# Cloudy Water



## mec102778 (Feb 17, 2011)

My 37 gallon African Cichlid tank has been up and running for months and I can't seem to get rid of the cloudyness. Weekly 5G water changes, my api liquid tests all show with the right range don't have them with me right now to post. but i believe the following are what I remeber.

PH: 8.2
GH/KH: 265 / 385

I do have driftwood that I boiled and scrubbed but still it's turning my water brown. I don't might this to much set the 2 tanks i have next to each other apart.

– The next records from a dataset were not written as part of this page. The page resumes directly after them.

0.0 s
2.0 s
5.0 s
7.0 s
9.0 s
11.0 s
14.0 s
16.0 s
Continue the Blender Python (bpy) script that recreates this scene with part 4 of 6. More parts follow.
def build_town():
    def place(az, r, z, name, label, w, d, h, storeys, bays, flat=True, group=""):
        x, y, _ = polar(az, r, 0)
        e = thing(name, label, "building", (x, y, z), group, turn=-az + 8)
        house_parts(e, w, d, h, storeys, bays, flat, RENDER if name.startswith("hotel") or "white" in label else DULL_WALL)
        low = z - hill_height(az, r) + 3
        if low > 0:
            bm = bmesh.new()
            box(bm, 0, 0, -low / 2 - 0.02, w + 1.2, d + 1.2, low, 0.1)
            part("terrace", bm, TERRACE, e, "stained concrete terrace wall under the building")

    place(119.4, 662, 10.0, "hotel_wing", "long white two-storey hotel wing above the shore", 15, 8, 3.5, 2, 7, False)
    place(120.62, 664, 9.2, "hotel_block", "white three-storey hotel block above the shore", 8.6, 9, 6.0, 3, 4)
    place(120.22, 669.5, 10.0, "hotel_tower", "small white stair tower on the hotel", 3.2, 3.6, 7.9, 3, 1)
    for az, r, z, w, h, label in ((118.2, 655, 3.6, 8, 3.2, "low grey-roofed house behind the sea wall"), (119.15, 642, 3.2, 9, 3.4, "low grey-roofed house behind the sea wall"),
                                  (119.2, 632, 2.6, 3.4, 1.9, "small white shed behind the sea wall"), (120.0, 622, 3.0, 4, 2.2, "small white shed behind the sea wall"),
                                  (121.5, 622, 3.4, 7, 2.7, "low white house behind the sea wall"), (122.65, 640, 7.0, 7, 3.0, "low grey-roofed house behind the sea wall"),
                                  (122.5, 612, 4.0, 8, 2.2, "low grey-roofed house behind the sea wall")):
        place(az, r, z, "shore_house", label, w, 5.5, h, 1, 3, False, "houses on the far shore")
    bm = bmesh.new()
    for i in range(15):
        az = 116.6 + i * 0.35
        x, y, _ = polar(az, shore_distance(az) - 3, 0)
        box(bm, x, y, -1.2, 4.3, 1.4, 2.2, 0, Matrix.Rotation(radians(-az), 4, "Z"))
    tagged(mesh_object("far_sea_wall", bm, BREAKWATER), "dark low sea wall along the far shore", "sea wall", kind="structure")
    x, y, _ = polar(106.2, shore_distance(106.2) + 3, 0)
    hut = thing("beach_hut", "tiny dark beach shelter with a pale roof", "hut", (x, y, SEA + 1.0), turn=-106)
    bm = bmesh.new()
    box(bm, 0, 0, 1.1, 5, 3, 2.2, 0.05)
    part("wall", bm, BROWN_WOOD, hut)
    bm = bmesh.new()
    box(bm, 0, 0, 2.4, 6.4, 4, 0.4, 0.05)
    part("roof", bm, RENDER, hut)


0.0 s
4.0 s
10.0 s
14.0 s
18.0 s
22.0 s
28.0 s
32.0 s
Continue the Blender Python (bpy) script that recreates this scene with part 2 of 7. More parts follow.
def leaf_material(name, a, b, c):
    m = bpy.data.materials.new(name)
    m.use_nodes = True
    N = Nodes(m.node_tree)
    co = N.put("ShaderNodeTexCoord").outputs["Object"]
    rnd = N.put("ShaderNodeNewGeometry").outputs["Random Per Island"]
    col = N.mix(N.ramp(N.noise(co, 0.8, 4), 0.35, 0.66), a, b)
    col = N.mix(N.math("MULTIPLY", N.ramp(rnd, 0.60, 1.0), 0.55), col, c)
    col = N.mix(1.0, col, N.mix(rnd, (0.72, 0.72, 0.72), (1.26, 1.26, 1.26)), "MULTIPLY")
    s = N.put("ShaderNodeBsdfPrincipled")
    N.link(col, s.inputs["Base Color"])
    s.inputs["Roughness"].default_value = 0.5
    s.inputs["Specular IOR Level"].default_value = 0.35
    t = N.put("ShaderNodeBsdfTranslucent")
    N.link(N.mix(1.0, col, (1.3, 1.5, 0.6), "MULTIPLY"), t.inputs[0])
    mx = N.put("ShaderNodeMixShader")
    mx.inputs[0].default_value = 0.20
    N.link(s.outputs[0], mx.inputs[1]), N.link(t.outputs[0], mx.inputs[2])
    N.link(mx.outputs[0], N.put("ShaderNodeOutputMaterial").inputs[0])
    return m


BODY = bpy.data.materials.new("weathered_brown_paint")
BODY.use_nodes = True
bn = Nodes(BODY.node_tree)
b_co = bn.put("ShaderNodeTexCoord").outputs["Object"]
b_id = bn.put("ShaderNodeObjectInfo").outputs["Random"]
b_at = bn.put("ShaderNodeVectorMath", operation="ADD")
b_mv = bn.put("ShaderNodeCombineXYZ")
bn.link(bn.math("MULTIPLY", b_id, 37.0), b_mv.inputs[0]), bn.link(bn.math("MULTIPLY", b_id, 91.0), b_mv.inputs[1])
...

Any thoughts? No fish are stressed everything is good just my preference to clear up the water a little more.

Thanks!

(Maybe this should be in the cichlids forum)


----------



## mec102778 (Feb 17, 2011)

Any ideas?


----------



## Gizmo (Dec 6, 2010)

You need to test for ammonia, nitrite, and nitrate. A spike in either of the 2 formers indicates your tank is still establishing its nitrogen cycle and this is a sure-fire cause of cloudiness, a.k.a. a bacteria bloom.


----------



## mec102778 (Feb 17, 2011)

Thanks! Tanks been up and runing for 3 months ish, figured the cycle would have completed. But good to know it's not from the tanic acid from the driftwood.


----------



## Gizmo (Dec 6, 2010)

It very well could be. I'm far from an expert, and adding driftwood from anywhere but an aquarium shop is new stuff for me.


----------



## mec102778 (Feb 17, 2011)

Yeah the driftwood came from Petco, reptile department. I rinse and scrubbed the driftwood, put it in the tank and surprise! The water turned into tea. I did some reading and found out it was from the tanic acid leaching from the wood, no big issue just not always wanted. Could eliminate that effect from the drift wood by boiling it till the tanic acid stops leaching out.


----------